Derrière un nom compliqué, le principe des intérêts notionnels est relativement simple.

Derrière un nom compliqué, le principe des intérêts notionnels est relativement simple : pour la première année (résultats de 2006), chaque société peut déduire fiscalement 3,442 % de ses fonds propres (c’est-à-dire son capital et les bénéfices des années antérieurs qui n’ont pas été distribués aux actionnaires).

La loi contient aussi des « mesures anti-abus », dont la principale est d’exclure du système les sociétés holdings (une société qui détient massivement les actions de sociétés qu’elles contrôlent). Or, Fortis Banque contrôle des centaines de filiales, pour des milliards d’euros. Elle ne peut donc pas bénéficier des intérêts notionnels.

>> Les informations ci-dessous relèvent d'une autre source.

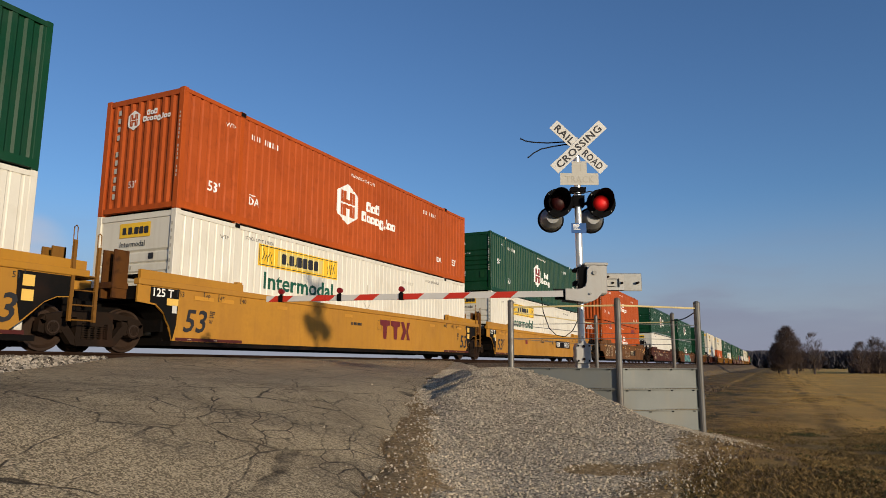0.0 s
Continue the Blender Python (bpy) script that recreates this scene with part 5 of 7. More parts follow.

À moins de concevoir un montage fiscal pour détourner la loi. L’ouvrage Les intérêts notionnels, des professeurs Colmant, Minne et Vanweklenhuyzen (préfacé par le ministre des Finances, Didier Reynders), indique ainsi : « Dans la mesure où cette société holding dispose d’actifs autres que des participations qui donneraient droit à la déduction  pour intérêts notionnels, les groupes peuvent envisager de céder ou de filialiser lesdits actifs de manière à ce qu’ils augmentent les fonds propres d’une autre société belge du groupe. »

L’explication n’est pas claire ? La réalité du montage de Fortis va nous permettre de l’éclaircir. Le 9 mars 2006, Fortis Banque a créé une nouvelle filiale, la société Fortis Finance Belgium (FFB). Elle a injecté dans celle-ci un capital de… 8,5 milliards d’euros. Gloups. C’est pratiquement ce que rapporte par an l’impôt de toutes les sociétés de Belgique. Attention, ce n’est pas de l’argent frais. Fortis Banque a simplement cédé à la nouvelle société les prêts qu’elle avait octroyés à d’autres de ses filiales. Désormais, c’est donc FFB la créancière de ces prêts. C’est elle que les autres filiales remboursent. En 2006, FFB a ainsi touché des intérêts pour 325 millions d’euros. Charges déduites, il lui est resté un bénéfice avant impôts de 253 millions. Joli pour une société qui compte à peine 1,5 équivalent temps plein.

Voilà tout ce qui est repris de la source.